▶ [THE TASK]: Your copy of the material below should match it exactly, except that it holds no pictures.

▶ [SUPPLIED DATA]:

____________________

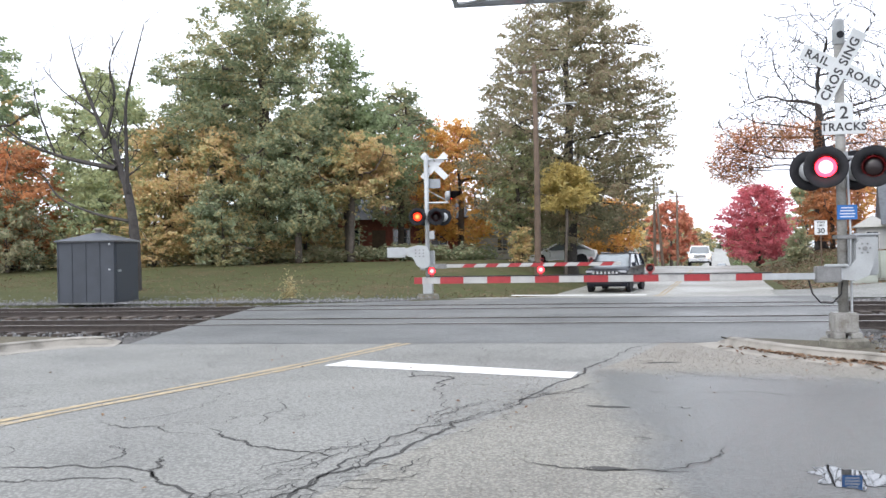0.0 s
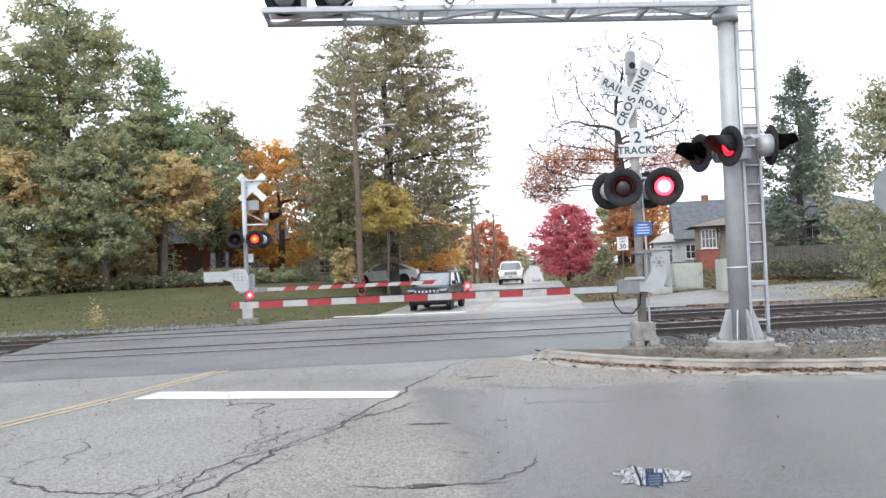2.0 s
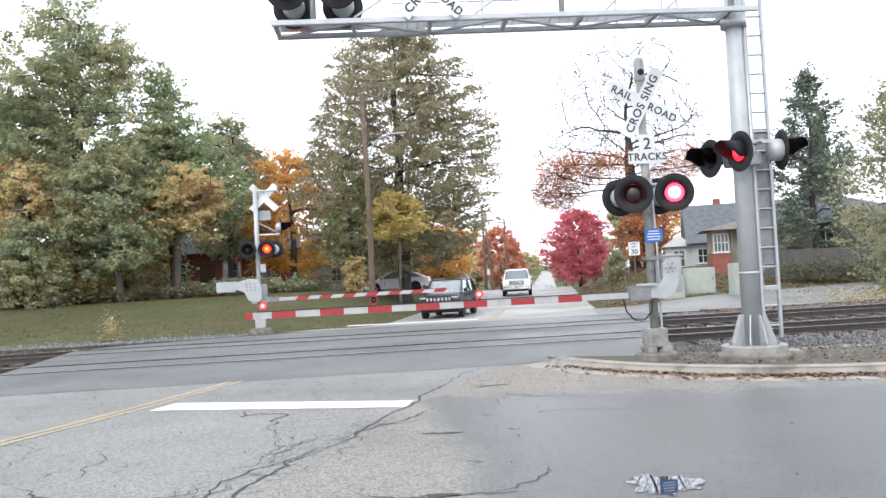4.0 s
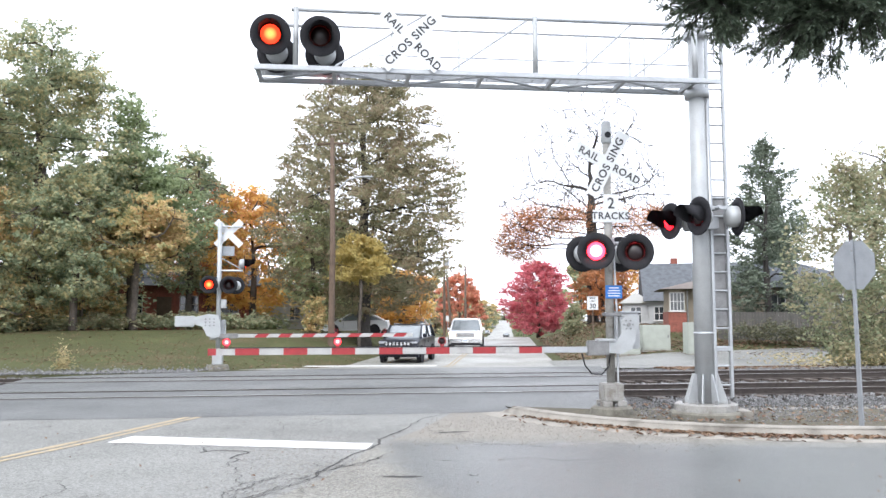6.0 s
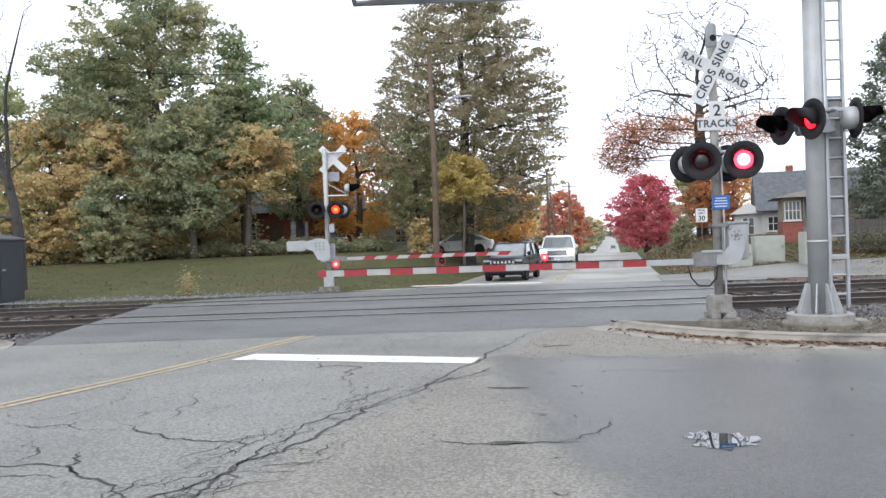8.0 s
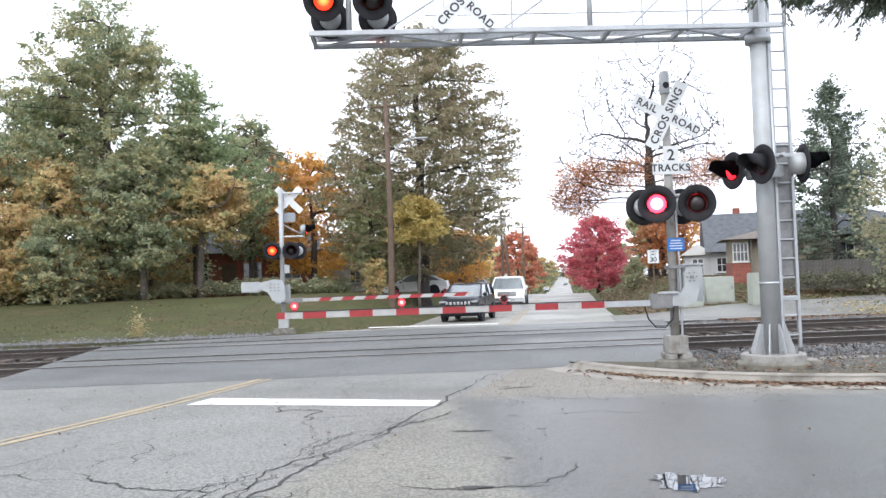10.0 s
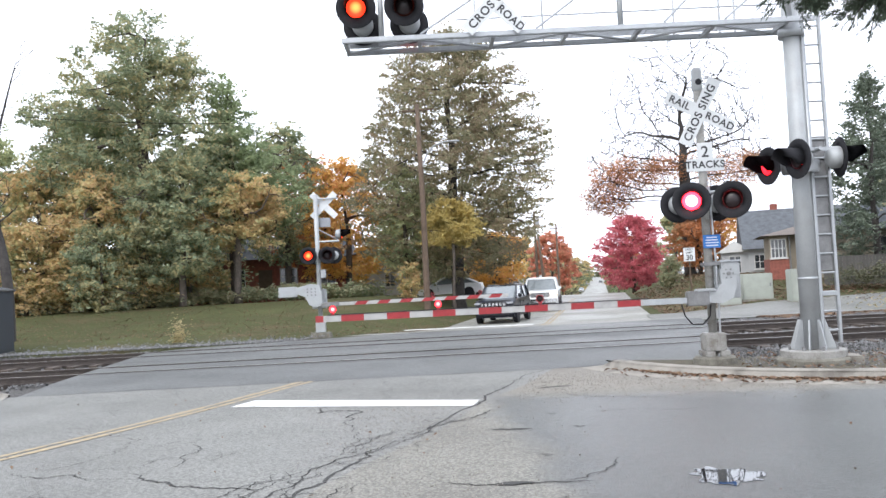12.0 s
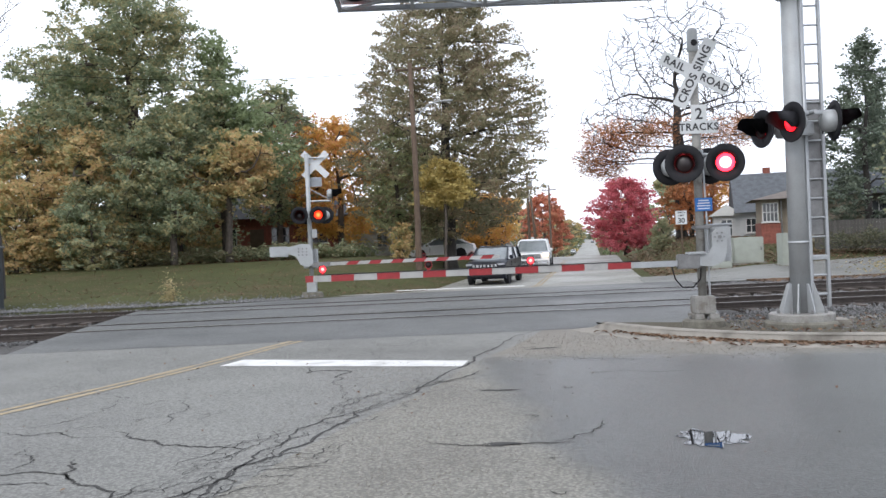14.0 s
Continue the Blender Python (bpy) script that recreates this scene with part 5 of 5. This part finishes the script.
def hip_roof(x0, x1, y0, y1, z0, rise, over=0.5):
    bm = bmesh.new()
    x0, x1, y0, y1 = x0 - over, x1 + over, y0 - over, y1 + over
    k = (y1 - y0) / 2
    pts = [(x0, y0, z0), (x1, y0, z0), (x1, y1, z0), (x0, y1, z0), (x0 + k, y0 + k, z0 + rise), (max(x1 - k, x0 + k + 0.1), y0 + k, z0 + rise)]
    vs = [bm.verts.new(p) for p in pts]
    for q in ((0, 1, 5, 4), (1, 2, 5), (2, 3, 4, 5), (3, 0, 4), (3, 2, 1, 0)):
        bm.faces.new([vs[i] for i in q])
    bmesh.ops.recalc_face_normals(bm, faces=bm.faces)
    return bm


M_HROOF = material("brown_grey_shingles", (0.152, 0.129, 0.114), 0.9, vary=0.2, scale=3, fine=25, bump=0.4)
h1 = thing("house", "cream stucco bungalow with a brick porch and low brown roof", "house", pose(9.65, 50.0, 0.95, 0, 0, -6))
part("wall", box((0.0, 0.0, -0.6), (1.05, 4.0, 1.0), 0.01), M_BRICK, h1, "red brick porch wall")
part("porch_wall", box((0.05, 0.05, 1.0), (1.0, 3.9, 2.35), 0.01), M_CREAM, h1)
part("wall", box((1.05, 0.5, -0.6), (12.0, 7.5, 2.4), 0.01), M_CREAM, h1, "cream stucco wall")
part("roof", hip_roof(0.0, 3.4, 0.0, 5.0, 2.35, 0.75), M_HROOF, h1)
part("roof", hip_roof(2.0, 12.0, 0.5, 7.5, 2.4, 1.6), M_ROOF, h1, "grey shingled roof")
window(h1, 0.52, 0.05, 1.05, 0.86, 1.1, 4)
for wx, ww in ((2.2, 0.8), (6.3, 0.9), (8.0, 1.0), (9.9, 1.0)):
    window(h1, wx, 0.5, 0.75, ww, 1.25, 2)
part("down_pipe", cyl((1.12, -0.02, -0.5), (1.12, -0.02, 2.3), 0.04, seg=8), M_DARKSTEEL, h1)
h2 = thing("house", "white clapboard house under a tall grey shingled roof", "house", pose(9.9, 60.0, 0.9, 0, 0, -6))
part("wall", box((0.3, 0.0, -0.6), (9.5, 7.0, 1.9), 0.01), M_SIDING, h2)
for k in range(9):
    part("clapboard", box((0.28, -0.03, 0.05 + 0.2 * k), (4.0, 0.0, 0.22 + 0.2 * k), 0.006), M_SIDING, h2)
part("roof", gable_roof(0.2, 9.6, -0.3, 7.2, 1.9, 2.9, 0.3), M_ROOF, h2)
part("porch_roof", gable_roof(-1.6, 0.4, 0.2, 3.0, 1.75, 0.8, 0.2, False), M_TRIM, h2)
part("porch_wall", box((-1.5, 0.3, -0.6), (0.3, 3.0, 1.75), 0.01), M_SIDING, h2)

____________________

▶ [FULL ANSWER]:
0.0 s
2.0 s
4.0 s
6.0 s
8.0 s
10.0 s
12.0 s
14.0 s
Continue the Blender Python (bpy) script that recreates this scene with part 5 of 5. This part finishes the script.
def hip_roof(x0, x1, y0, y1, z0, rise, over=0.5):
    bm = bmesh.new()
    x0, x1, y0, y1 = x0 - over, x1 + over, y0 - over, y1 + over
    k = (y1 - y0) / 2
    pts = [(x0, y0, z0), (x1, y0, z0), (x1, y1, z0), (x0, y1, z0), (x0 + k, y0 + k, z0 + rise), (max(x1 - k, x0 + k + 0.1), y0 + k, z0 + rise)]
    vs = [bm.verts.new(p) for p in pts]
    for q in ((0, 1, 5, 4), (1, 2, 5), (2, 3, 4, 5), (3, 0, 4), (3, 2, 1, 0)):
        bm.faces.new([vs[i] for i in q])
    bmesh.ops.recalc_face_normals(bm, faces=bm.faces)
    return bm


M_HROOF = material("brown_grey_shingles", (0.152, 0.129, 0.114), 0.9, vary=0.2, scale=3, fine=25, bump=0.4)
h1 = thing("house", "cream stucco bungalow with a brick porch and low brown roof", "house", pose(9.65, 50.0, 0.95, 0, 0, -6))
part("wall", box((0.0, 0.0, -0.6), (1.05, 4.0, 1.0), 0.01), M_BRICK, h1, "red brick porch wall")
part("porch_wall", box((0.05, 0.05, 1.0), (1.0, 3.9, 2.35), 0.01), M_CREAM, h1)
part("wall", box((1.05, 0.5, -0.6), (12.0, 7.5, 2.4), 0.01), M_CREAM, h1, "cream stucco wall")
part("roof", hip_roof(0.0, 3.4, 0.0, 5.0, 2.35, 0.75), M_HROOF, h1)
part("roof", hip_roof(2.0, 12.0, 0.5, 7.5, 2.4, 1.6), M_ROOF, h1, "grey shingled roof")
window(h1, 0.52, 0.05, 1.05, 0.86, 1.1, 4)
for wx, ww in ((2.2, 0.8), (6.3, 0.9), (8.0, 1.0), (9.9, 1.0)):
    window(h1, wx, 0.5, 0.75, ww, 1.25, 2)
part("down_pipe", cyl((1.12, -0.02, -0.5), (1.12, -0.02, 2.3), 0.04, seg=8), M_DARKSTEEL, h1)
h2 = thing("house", "white clapboard house under a tall grey shingled roof", "house", pose(9.9, 60.0, 0.9, 0, 0, -6))
part("wall", box((0.3, 0.0, -0.6), (9.5, 7.0, 1.9), 0.01), M_SIDING, h2)
for k in range(9):
    part("clapboard", box((0.28, -0.03, 0.05 + 0.2 * k), (4.0, 0.0, 0.22 + 0.2 * k), 0.006), M_SIDING, h2)
part("roof", gable_roof(0.2, 9.6, -0.3, 7.2, 1.9, 2.9, 0.3), M_ROOF, h2)
part("porch_roof", gable_roof(-1.6, 0.4, 0.2, 3.0, 1.75, 0.8, 0.2, False), M_TRIM, h2)
part("porch_wall", box((-1.5, 0.3, -0.6), (0.3, 3.0, 1.75), 0.01), M_SIDING, h2)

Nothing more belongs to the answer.